En el prólogo de Artificios (1944) escribió: “De “El Sur”, acaso mi mejor cuento, básteme prevenir que es posible leerlo como directa narración de hechos novelescos y también de otro modo.” Leámoslo entonces de ese otro modo. En “El Sur”, Borges-Dahlmann se confronta con su yo a nivel profundo: “En eso días Juan Dahlmann minuciosamente se odió; odió su identidad, sus necesidades corporales, su humillación, la barba que le erizaba la cara.”; pero el meollo del relato es precisamente que el trauma físico que condujo a Borges al sanatorio le hizo rememorar el bullying y en el relato resurge la figura del toro y el viaje al pasado: En el campo desaforado, a veces no había otra cosa que un toro. La soledad era perfecta y tal vez hostil, y Dahlmann pudo sospechar que viajaba al pasado y no solo al Sur. [Las cursivas son mías]. En las circunstancias narradas, viajar al pasado representa una regresión. Luego no es casual que el libro que Dahlmann va leyendo sea Las mil y una noches pues constituye el símbolo de la demora, de la postergación, de que algo no llegue a ocurrir, pero cuya circularidad convierte en obsesión aquello que precisamente se desea olvidar. Pero Las mil y una noches no pueden evitar lo inevitable. Mientras Dahlmann cenaba, unos compadritos desde otra mesa le lanzan migas de pan (obviamente son el sustituto de las bolitas de papel en las clases). Dahlmann, perplejo, intenta tapar la realidad abriendo el volumen de Las mil y una noches, pero las bolitas lanzadas por los aprendices de matones siguieron cayéndole encima. Dahlmann intenta justificar su miedo diciéndose que “sería un disparate que él, un convaleciente, se dejara arrastrar por desconocidos a una pelea confusa.” El hombre muy viejo “oscuro, chico y reseco” que mira en el suelo al entrar al almacén, simboliza al padre Jorge Guillermo y es quien, casi al final del cuento, le lanza la daga para que acepte el duelo. Finalmente el padre, convertido en el duro gaucho que el hijo deseaba hubiese sido, va al rescate del triste y agobiado Minotauro incapaz de defenderse por sí mismo. La expresión “Vamos saliendo” que le dijo el compadrito, es la clásica de lo que en México decíamos de niños para empezar una pelea después de clases. Al final “El Sur” destila liberación, una ruptura contra el miedo, contra la cobardía y contra la muerte.

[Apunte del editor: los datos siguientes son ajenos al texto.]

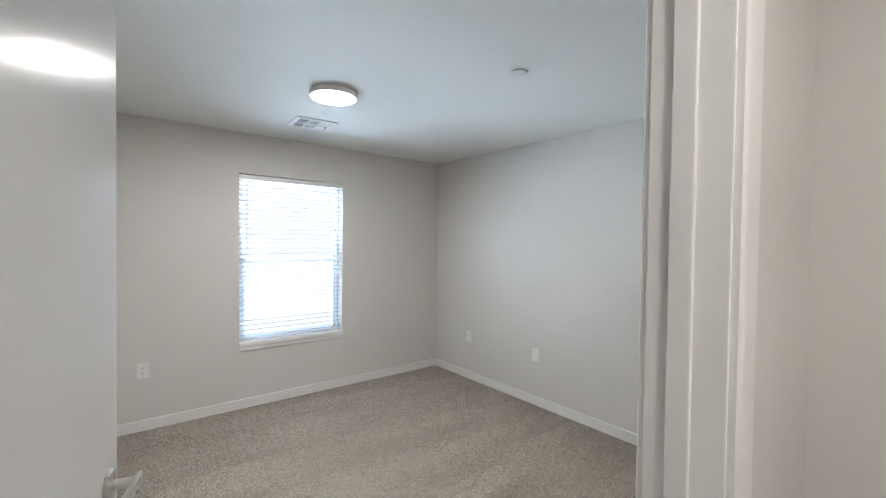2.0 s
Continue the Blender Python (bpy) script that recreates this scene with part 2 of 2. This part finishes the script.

Cabe entender por qué Borges consideró “El Sur” su mejor cuento. Es quizá la más honda confesión de la cura auto-analítica contra las secuelas del bullying. Ya antes había intentado escribir algo parecido (en “Hombres pelearon”), pero no le gustó. Tuvo que sucederle un trauma más fuerte que el bullying para poder enfrentarlo y superarlo. Por eso termina “El Sur” diciendo: “Sintió, al atravesar el umbral, que morir en una pelea a cuchillo, a cielo abierto y acometiendo, hubiera sido una liberación para él, una felicidad y una fiesta, en la primera noche del sanatorio, cuando le clavaron la aguja. Sintió que si él, entonces, hubiera podido elegir o soñar su muerte, ésta es la muerte que hubiera elegido o soñado.” Y tal vez por lo mismo, ante la pregunta de qué se llevaría de este mundo al morir, Borges contestó: los momentos de arrojo que tuve en la vida.
Pedro Requejo, Minotauro, San Lorenzo de El Escorial, España |
Veamos ahora un punto crucial sobre uno de los factores asociados al bullying y que tiene relación directa con la prueba de iniciación. Casos emblemáticos, por extremos, fueron Borges y Kafka. A diferencia de Kakfa que sufrió una pésima relación con la figura paterna que, dicho literalmente en Carta al padre, lo mantuvo en un estado de estupor y sufrimiento que creía irreversible a menos que todo pudiera ser cambiado, Borges fue sobreprotegido. Así, mientras Kafka reflejó la angustia de ser “detenido” en su desarrollo (lo cual, Fromm en El lenguaje olvidado, subraya al analizar El Proceso); Borges, en cambio, reflejó la angustia de la iniciación en las relaciones interpersonales anudadas por el bullying. En su estupor y dolor irreversibles, las grandes interrogantes del pequeño Kafka pudieron haber sido: ¿Qué hice para merecer este sufrimiento? ¿Soy inocente o culpable? Lo cual es palpable en El proceso. Pero también para justificar el injustificable rechazo, acaso pensaría Kafka: ¿Tendré que ser como un absurdo y monstruoso escarabajo? En Borges, la relación con el padre se inscribió en el otro extremo y, víctima propicia, el bullying lo hizo sentir como un Minotauro en su laberinto y a la espera de ser rescatado del terrible sufrimiento. En Kafka el enfrentamiento edípico contra el padre fue prematuro e irresuelto, contra un padre que lo menos que deseaba era que el hijo se dedicara a la literatura; mientras que en Borges el enfrentamiento edípico nunca sucedió del todo pues, de hecho, se plegó siempre a la voluntad de un padre que deseaba que el hijo fuese el escritor que el padre no había logrado ser. No es descabellado inferir que la muerte del padre desencadenó el accidente en Borges (Dahlmann) y ambos propiciaron el tardío enfrentamiento edípico cuya resolución supuso la superación consciente de los efectos del bullying que prácticamente habían permanecido como productos subterráneos de un trauma no resuelto que, en los reiterados intentos de superación, será sublimado a través de la obra literaria, mucho más allá de su posible alcance terapéutico.
Finalmente: ante una común patología de las creencias o de “ausencia de los demás”, el Gregorio Samsa de Kafka bien pudo ser el Asterión de Borges y viceversa; todo depende del origen y la forma de solución del trauma, por eso la literatura laberíntica siempre cierra, mientras la metamorfosis permanece abierta: una resuelve el trauma, la otra no. La obra laberíntica cierra y toma postura; por ello, Borges, en cada uno de sus cuentos y poemas intentó dejarnos una redonda impresión moral, no obstante que él mismo se declaró no moralista. Sin embargo, el mejor Borges fue aquel que en Los conjurados, nos quiso llamar la atención sobre el hermoso deber que tenemos de imaginar que hay un laberinto y un hilo que quizá nunca encontremos, pero que vale la pena seguir buscándolo. Yo por mi parte, a despecho de Christopher Domínguez y de Alan Pauls, me quedo con este último Borges.